**WHAT YOU WILL DO**
Using the data that follows, return exactly the lines from the one that contains "scene = bpy.context.scene" through the one that contains "pose from metres", ends included.

**DATA ENTRIES**
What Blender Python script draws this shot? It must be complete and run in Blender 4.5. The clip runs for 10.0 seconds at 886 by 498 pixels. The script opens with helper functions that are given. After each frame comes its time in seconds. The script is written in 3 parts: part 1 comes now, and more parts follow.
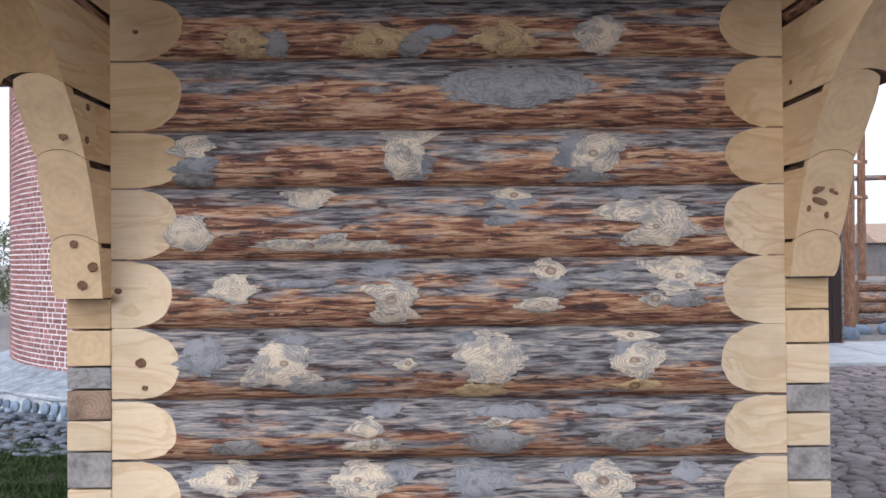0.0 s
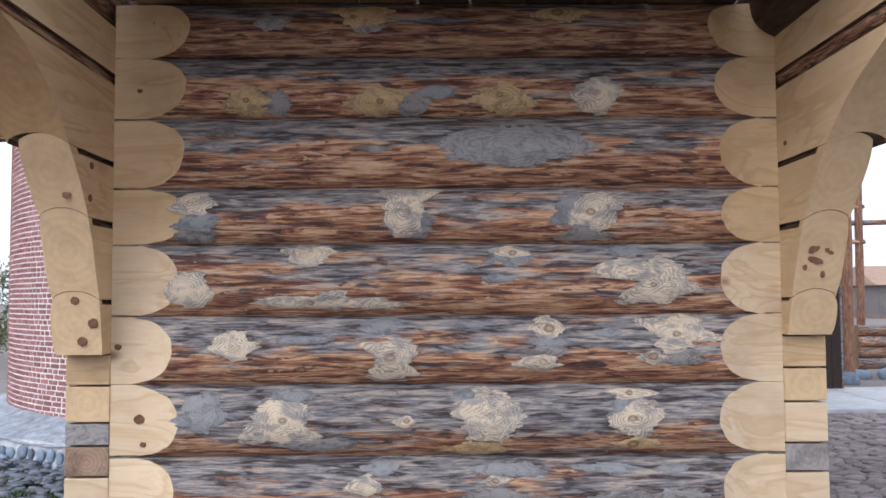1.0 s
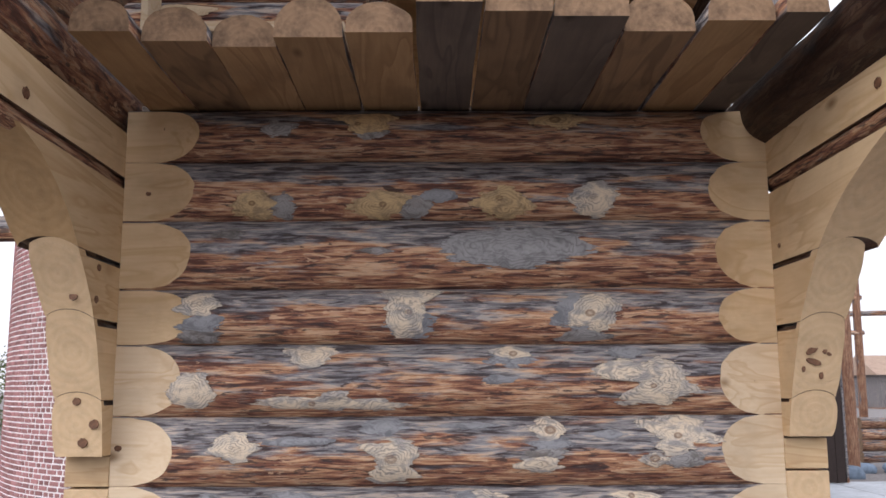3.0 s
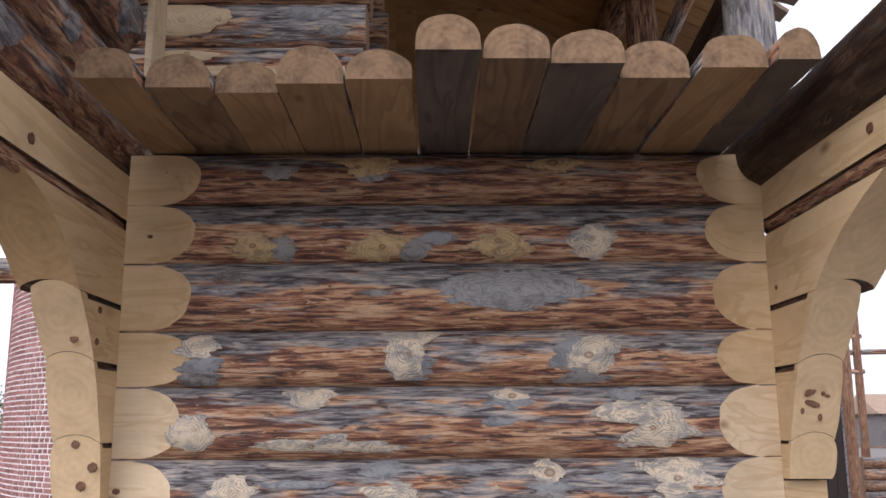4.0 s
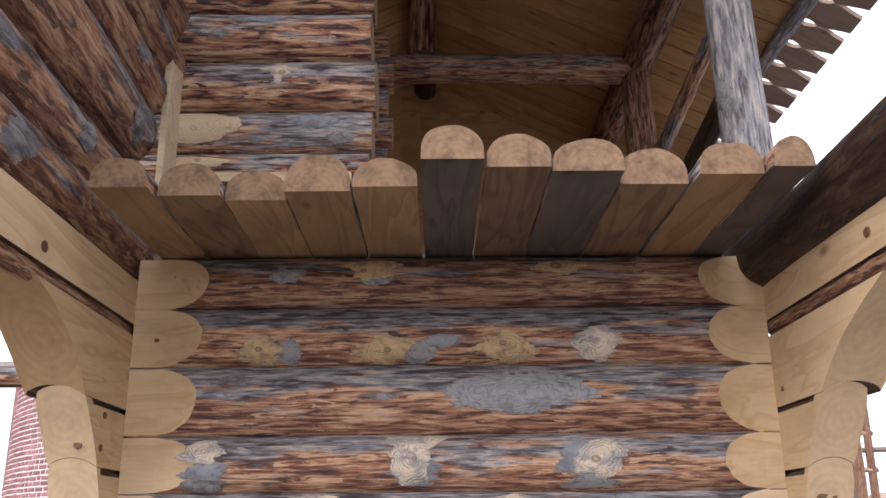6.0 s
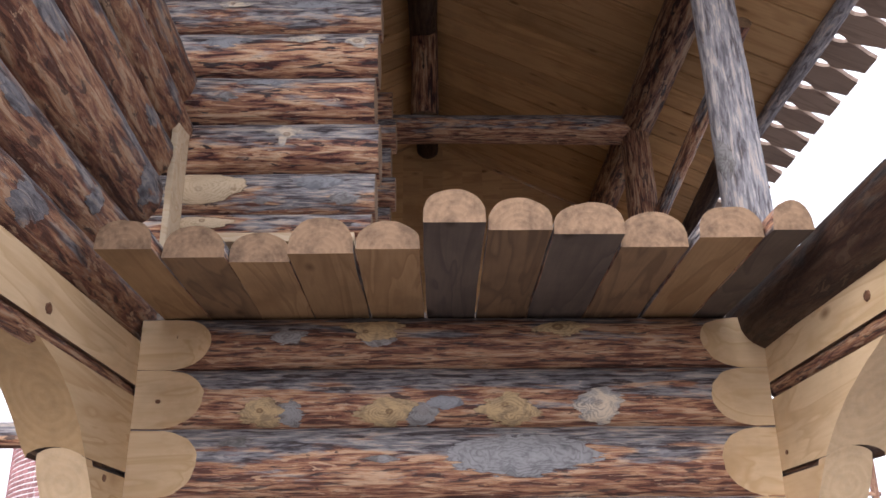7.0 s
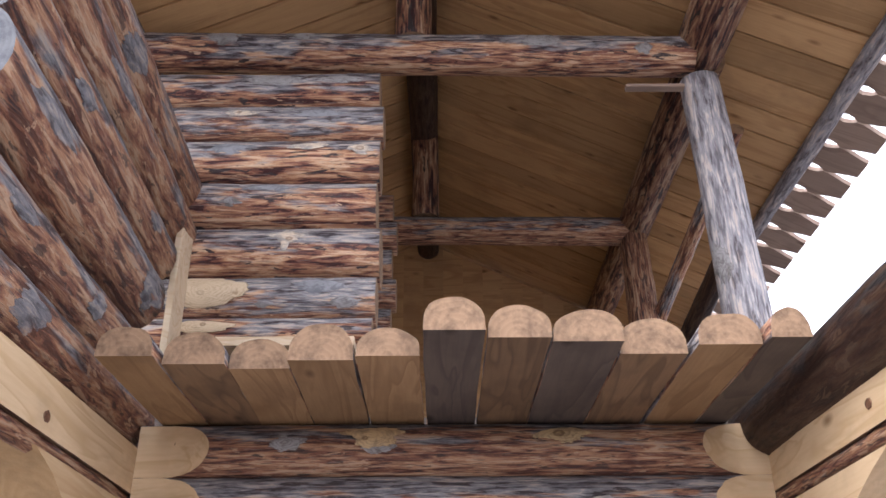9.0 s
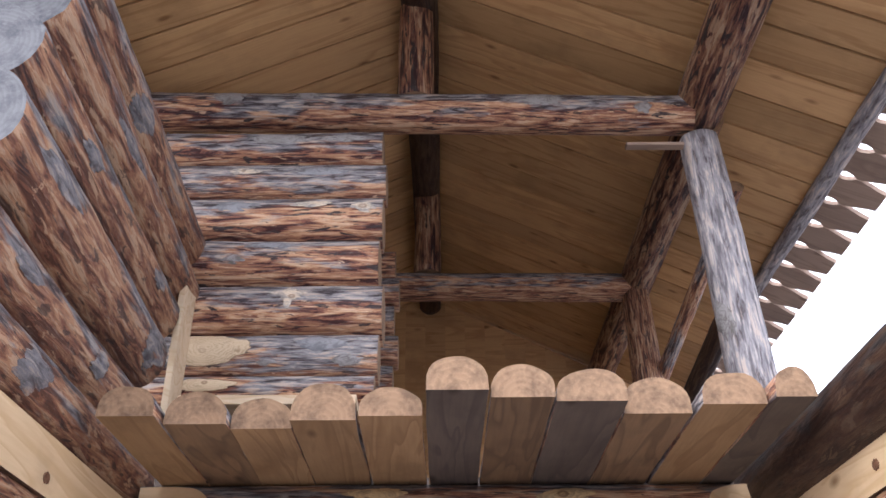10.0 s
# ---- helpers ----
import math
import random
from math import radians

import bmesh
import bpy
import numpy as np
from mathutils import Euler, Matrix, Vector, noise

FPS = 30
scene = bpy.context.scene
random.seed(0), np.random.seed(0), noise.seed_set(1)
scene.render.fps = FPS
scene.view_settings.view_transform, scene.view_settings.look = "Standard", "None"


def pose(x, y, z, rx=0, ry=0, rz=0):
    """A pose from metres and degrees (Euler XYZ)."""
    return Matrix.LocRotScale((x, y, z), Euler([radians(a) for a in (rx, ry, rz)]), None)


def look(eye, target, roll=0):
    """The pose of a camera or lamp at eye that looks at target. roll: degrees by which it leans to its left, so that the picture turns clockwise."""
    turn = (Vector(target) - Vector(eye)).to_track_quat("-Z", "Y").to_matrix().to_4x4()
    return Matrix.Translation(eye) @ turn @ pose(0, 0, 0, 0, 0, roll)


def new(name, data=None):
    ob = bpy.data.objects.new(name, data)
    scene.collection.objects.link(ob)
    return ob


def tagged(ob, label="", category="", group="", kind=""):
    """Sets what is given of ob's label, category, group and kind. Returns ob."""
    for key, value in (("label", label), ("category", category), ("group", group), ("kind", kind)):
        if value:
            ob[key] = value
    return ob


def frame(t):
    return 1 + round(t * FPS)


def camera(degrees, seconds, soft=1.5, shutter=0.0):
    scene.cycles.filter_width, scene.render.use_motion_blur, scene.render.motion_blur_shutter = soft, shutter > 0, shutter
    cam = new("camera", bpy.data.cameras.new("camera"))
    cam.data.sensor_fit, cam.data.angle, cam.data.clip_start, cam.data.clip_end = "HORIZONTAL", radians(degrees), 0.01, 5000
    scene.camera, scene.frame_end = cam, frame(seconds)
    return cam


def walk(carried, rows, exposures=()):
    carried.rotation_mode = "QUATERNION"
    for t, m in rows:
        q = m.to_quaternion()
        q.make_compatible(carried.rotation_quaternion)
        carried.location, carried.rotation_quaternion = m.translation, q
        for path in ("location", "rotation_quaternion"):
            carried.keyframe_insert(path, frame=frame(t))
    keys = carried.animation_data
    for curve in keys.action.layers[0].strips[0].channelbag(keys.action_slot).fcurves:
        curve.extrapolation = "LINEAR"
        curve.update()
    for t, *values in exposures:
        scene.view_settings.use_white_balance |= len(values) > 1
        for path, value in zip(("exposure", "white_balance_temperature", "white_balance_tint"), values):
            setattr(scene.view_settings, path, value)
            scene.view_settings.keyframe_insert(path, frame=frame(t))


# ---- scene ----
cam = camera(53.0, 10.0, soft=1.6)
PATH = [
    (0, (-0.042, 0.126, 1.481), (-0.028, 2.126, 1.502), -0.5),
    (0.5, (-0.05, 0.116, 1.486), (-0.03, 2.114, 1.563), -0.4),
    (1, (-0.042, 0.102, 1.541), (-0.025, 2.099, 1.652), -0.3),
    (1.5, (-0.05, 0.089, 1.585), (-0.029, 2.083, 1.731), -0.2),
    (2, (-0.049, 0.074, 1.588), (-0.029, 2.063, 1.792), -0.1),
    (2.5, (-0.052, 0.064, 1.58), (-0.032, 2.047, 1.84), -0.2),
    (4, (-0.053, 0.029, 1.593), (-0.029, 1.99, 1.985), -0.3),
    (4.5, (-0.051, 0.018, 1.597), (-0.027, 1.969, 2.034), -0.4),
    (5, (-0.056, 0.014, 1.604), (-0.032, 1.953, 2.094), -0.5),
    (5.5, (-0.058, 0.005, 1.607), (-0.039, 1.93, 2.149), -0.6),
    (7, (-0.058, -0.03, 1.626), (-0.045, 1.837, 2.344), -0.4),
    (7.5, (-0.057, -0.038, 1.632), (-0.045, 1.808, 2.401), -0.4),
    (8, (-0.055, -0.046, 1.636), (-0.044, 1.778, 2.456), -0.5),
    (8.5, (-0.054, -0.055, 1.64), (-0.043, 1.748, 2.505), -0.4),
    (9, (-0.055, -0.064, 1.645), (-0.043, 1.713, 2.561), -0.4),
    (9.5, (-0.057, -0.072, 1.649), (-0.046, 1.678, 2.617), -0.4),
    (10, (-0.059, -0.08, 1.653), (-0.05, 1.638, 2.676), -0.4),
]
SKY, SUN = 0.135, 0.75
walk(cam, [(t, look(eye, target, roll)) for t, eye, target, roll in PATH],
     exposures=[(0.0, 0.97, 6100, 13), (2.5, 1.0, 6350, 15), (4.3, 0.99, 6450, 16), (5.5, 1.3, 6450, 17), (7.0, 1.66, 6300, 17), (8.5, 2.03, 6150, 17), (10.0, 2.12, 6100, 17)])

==

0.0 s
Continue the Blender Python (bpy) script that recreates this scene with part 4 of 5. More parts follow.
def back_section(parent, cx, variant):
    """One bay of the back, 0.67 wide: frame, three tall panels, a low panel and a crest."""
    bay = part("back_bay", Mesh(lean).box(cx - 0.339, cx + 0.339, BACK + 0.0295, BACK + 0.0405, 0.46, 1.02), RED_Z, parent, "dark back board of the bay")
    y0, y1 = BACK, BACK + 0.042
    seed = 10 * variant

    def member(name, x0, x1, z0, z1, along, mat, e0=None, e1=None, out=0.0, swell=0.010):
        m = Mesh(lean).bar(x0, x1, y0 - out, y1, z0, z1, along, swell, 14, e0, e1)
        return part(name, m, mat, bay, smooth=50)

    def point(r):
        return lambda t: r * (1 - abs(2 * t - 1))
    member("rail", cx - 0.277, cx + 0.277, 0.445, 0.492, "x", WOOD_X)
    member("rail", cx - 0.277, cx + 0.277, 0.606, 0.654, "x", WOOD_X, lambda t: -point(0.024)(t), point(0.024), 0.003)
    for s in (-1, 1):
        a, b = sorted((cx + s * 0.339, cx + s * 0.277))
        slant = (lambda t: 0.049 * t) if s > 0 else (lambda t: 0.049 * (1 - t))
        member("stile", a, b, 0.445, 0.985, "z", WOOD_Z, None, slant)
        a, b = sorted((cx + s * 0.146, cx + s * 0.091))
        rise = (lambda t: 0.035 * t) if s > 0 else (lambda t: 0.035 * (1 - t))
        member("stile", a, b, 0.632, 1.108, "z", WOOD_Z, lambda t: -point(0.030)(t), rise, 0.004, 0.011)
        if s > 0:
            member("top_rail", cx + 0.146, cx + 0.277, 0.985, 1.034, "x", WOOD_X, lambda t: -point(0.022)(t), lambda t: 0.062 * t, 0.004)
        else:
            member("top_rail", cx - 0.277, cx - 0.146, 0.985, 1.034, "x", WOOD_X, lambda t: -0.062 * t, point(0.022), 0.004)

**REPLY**
scene = bpy.context.scene
random.seed(0), np.random.seed(0), noise.seed_set(1)
scene.render.fps = FPS
scene.view_settings.view_transform, scene.view_settings.look = "Standard", "None"


def pose(x, y, z, rx=0, ry=0, rz=0):
    """A pose from metres and degrees (Euler XYZ)."""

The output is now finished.